Every once in a long while I try to organize my life. Usually the effort is temporary, with one system working really well as I download all of my tasks out of my inbox and into it, and then slowly languishing until it fails for some mysterious reason to actually get me to do things more efficiently.
You only need to look at my productivity category here to marvel at how ideas come and go.
The latest approach to this, with a test time of all of three days before I write about how wonderful it is, is to use github as an issue tracker. Now it helps that I'm also using github as an issue tracker for a couple of other projects, so it's not a big learning curve, and the more familiar I get with the tool the better off I suspect I'll be.

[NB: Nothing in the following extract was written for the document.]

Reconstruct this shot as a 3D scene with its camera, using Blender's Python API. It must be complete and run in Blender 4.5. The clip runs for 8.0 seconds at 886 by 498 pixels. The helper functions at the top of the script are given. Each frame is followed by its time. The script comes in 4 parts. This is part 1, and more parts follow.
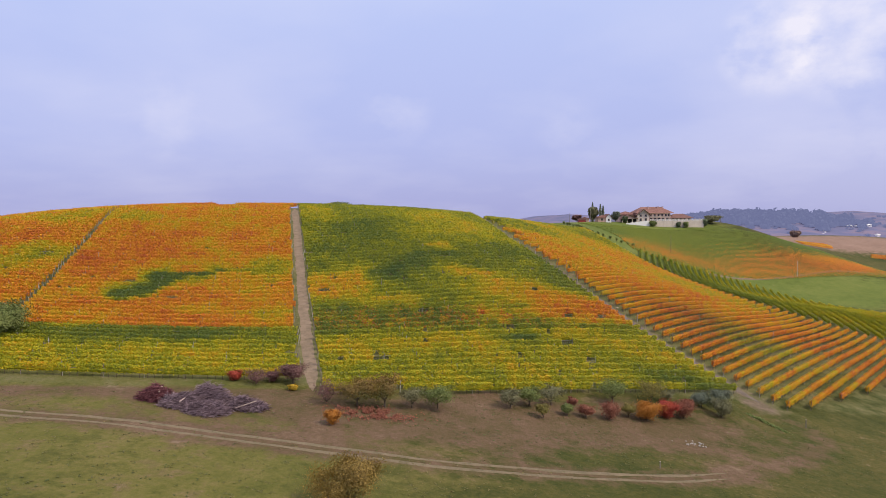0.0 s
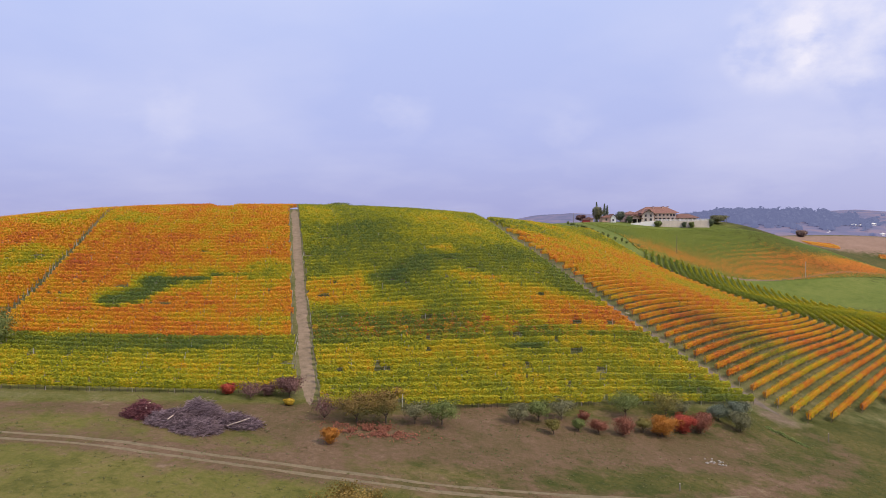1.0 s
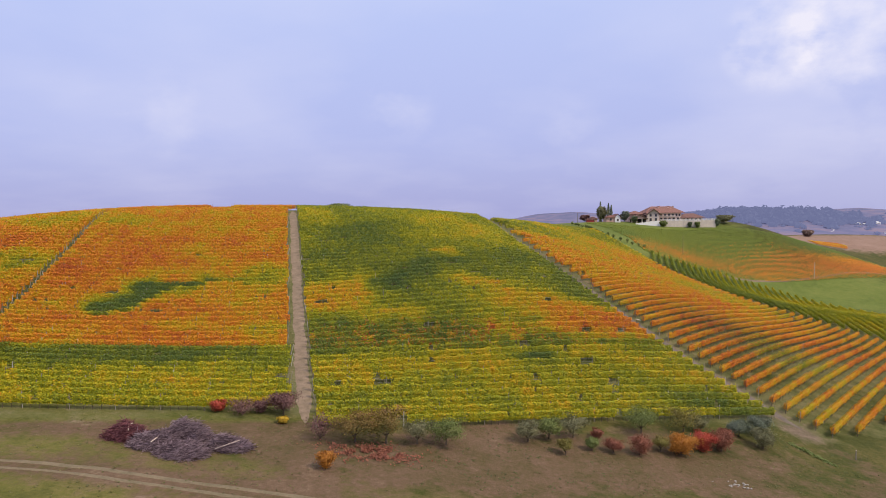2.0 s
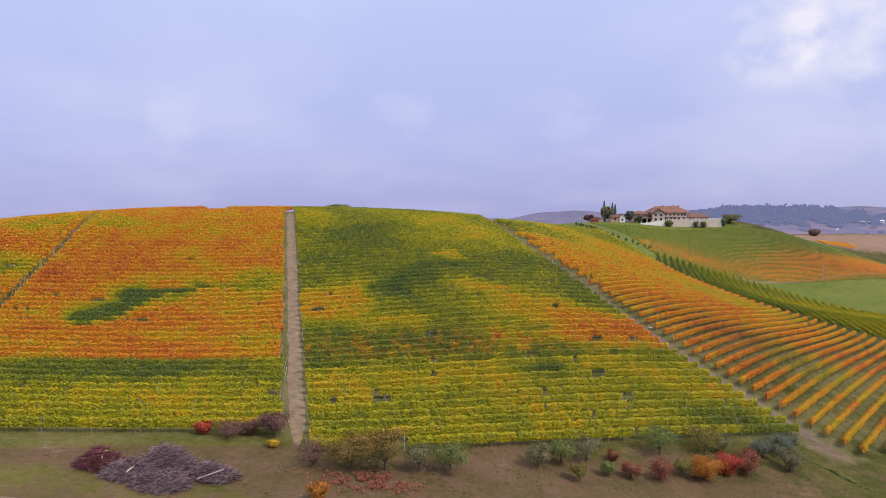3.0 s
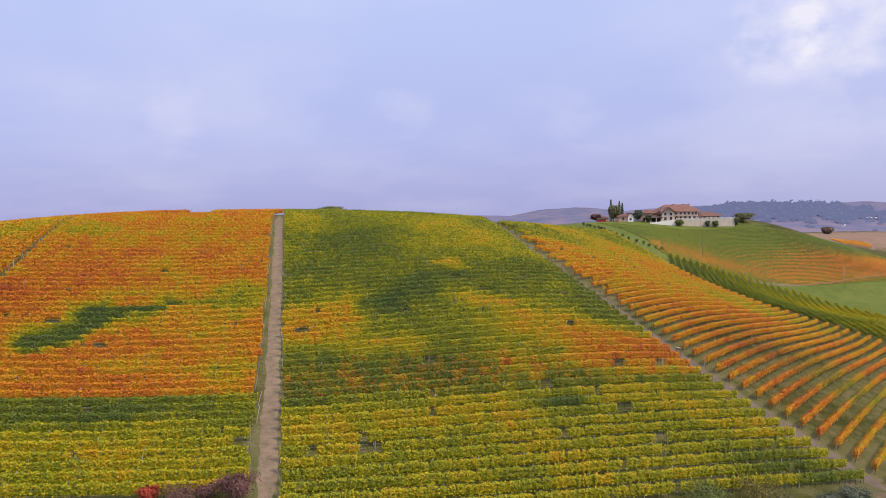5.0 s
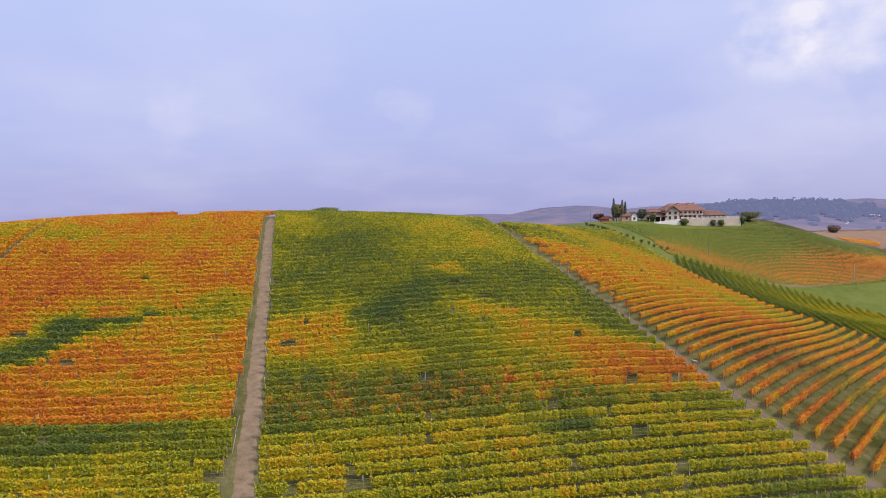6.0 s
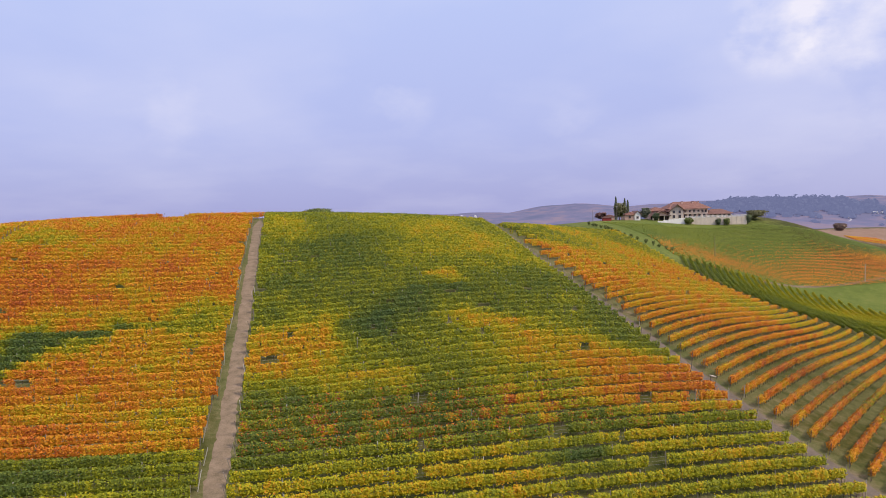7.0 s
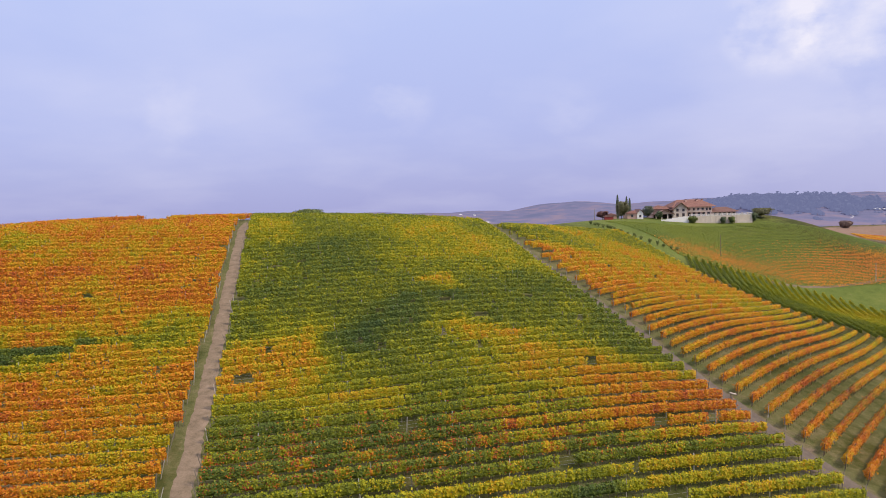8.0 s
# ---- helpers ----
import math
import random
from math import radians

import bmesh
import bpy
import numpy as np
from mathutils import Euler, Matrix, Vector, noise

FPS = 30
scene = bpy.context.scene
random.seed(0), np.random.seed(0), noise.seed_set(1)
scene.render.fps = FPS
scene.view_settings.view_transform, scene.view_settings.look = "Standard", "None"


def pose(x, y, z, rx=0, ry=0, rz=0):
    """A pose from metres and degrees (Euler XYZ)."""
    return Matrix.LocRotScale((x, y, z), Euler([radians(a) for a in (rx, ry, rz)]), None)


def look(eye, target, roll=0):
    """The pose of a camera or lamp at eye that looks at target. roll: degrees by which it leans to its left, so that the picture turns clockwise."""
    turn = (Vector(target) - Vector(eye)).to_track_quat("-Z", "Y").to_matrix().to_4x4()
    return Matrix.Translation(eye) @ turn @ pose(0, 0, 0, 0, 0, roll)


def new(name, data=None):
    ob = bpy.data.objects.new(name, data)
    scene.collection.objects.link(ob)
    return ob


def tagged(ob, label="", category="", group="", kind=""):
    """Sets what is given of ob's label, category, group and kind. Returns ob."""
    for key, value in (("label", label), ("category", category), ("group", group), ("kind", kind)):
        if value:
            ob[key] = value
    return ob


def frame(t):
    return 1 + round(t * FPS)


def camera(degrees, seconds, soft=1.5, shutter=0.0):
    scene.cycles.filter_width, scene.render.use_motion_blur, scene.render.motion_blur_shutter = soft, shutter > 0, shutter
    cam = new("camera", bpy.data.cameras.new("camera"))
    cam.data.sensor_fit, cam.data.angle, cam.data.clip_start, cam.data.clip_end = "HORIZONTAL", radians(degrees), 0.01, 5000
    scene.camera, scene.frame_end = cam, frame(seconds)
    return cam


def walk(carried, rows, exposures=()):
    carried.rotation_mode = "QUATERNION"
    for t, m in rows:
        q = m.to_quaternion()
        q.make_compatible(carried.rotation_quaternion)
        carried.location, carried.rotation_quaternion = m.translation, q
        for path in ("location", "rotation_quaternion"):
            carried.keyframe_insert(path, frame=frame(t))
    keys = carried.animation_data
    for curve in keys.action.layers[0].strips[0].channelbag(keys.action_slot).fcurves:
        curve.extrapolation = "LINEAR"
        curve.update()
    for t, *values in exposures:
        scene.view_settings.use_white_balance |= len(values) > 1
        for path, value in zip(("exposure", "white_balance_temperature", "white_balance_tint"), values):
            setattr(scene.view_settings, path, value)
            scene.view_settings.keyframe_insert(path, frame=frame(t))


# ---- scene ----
# the camera and its flight up the slope
cam = camera(68.3, 8.0, soft=0.9)
PATH = [
    (0.0, (0.043, 0.630, 23.984), (0.057, 20.612, 23.124), -0.58),
    (0.5, (-0.118, 3.071, 24.399), (-0.132, 23.051, 23.523), -0.60),
    (1.0, (-0.293, 5.684, 24.817), (-0.334, 25.663, 23.924), -0.63),
    (1.5, (-0.468, 8.478, 25.240), (-0.534, 28.456, 24.329), -0.67),
    (3.0, (-0.868, 17.990, 26.544), (-0.991, 37.963, 25.577), -0.84),
    (3.5, (-0.924, 21.536, 26.987), (-1.062, 41.508, 26.000), -0.91),
    (4.0, (-0.928, 25.263, 27.431), (-1.078, 45.234, 26.423), -0.99),
    (4.5, (-0.874, 29.162, 27.871), (-1.034, 49.132, 26.843), -1.07),
    (6.0, (-0.325, 41.760, 29.114), (-0.501, 61.728, 28.020), -1.38),
    (6.5, (-0.009, 46.202, 29.480), (-0.185, 66.169, 28.363), -1.50),
    (7.0, (0.373, 50.730, 29.808), (0.199, 70.696, 28.666), -1.63),
    (7.5, (0.818, 55.317, 30.087), (0.648, 75.283, 28.921), -1.77),
    (8.0, (1.321, 59.935, 30.306), (1.158, 79.900, 29.116), -1.91),
]
walk(cam, [(t, look(eye, target, roll)) for t, eye, target, roll in PATH])

# ---- world, sun ----
SUN_EL, SUN_AZ = radians(45), radians(117)      # azimuth clockwise from +y
world = bpy.data.worlds.new("sky")
scene.world = world
world.use_nodes = True


def link(nt, a, b):
    nt.links.new(a, b)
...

Issues in github look more or less like items in a conferencing system that has single threaded conversations. The title of the issue is the most searchable part of it, so it pays to have good titles. Each issue can refer to other issues by number (e.g. #4) so you don't have to worry that renaming an issue forces you to update links. Issues can be in exactly one milestone, and milestones have due dates which you are reminded about. Issues also have one or more categories and the categories are color coded.

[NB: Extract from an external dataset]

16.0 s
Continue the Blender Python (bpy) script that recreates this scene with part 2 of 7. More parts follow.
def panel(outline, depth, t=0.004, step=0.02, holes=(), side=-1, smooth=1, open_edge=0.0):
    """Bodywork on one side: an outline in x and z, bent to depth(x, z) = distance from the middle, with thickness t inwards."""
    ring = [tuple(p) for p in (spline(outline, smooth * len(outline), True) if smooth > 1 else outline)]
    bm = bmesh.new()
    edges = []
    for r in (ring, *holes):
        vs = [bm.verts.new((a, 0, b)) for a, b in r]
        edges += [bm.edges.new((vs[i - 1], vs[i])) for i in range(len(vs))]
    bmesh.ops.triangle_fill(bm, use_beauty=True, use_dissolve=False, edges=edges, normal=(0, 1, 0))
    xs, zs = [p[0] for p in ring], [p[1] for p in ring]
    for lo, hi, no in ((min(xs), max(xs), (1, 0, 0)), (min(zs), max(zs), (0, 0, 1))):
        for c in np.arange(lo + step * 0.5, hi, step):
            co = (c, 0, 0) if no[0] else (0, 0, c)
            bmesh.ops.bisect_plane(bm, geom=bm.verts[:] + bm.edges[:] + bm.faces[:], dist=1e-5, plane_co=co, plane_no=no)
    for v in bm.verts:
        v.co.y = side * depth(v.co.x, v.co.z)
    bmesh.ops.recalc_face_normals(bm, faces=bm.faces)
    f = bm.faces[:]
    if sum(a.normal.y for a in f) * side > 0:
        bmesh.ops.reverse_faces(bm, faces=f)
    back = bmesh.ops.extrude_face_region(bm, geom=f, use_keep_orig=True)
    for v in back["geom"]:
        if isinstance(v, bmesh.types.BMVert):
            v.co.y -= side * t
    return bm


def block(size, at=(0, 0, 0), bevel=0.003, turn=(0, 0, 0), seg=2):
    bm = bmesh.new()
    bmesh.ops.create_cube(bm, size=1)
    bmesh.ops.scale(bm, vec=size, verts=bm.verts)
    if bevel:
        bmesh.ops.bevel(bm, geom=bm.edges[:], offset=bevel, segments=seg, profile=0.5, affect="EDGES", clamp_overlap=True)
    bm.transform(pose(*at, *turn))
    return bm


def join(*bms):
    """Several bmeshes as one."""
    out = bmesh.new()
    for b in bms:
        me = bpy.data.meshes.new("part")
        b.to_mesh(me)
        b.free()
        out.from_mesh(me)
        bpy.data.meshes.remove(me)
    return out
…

I'm approaching this along the lines that the traditional "inbox zero" or "get things done" approach wants to have it work – your inboxes, all of them, stay as empty as they can all of the time, and the big long issue tracker list is the semi-infinite comprehensive list of everything there is to do. You work your way through that list using some subset of it to prompt activity, and you tick off tasks as completed when they're eventually done. Anything that comes into an empty inbox gets dispatched promptly so that the inbox stays empty, but you don't and can't do everything on your todo list at once.
So far so good? The cost is non-zero, which means that if I decide to give up on this I have the motivating force of a few dollars a month to either prod me into action or use as a budget for some other tool. At worst I get better at using github for a while.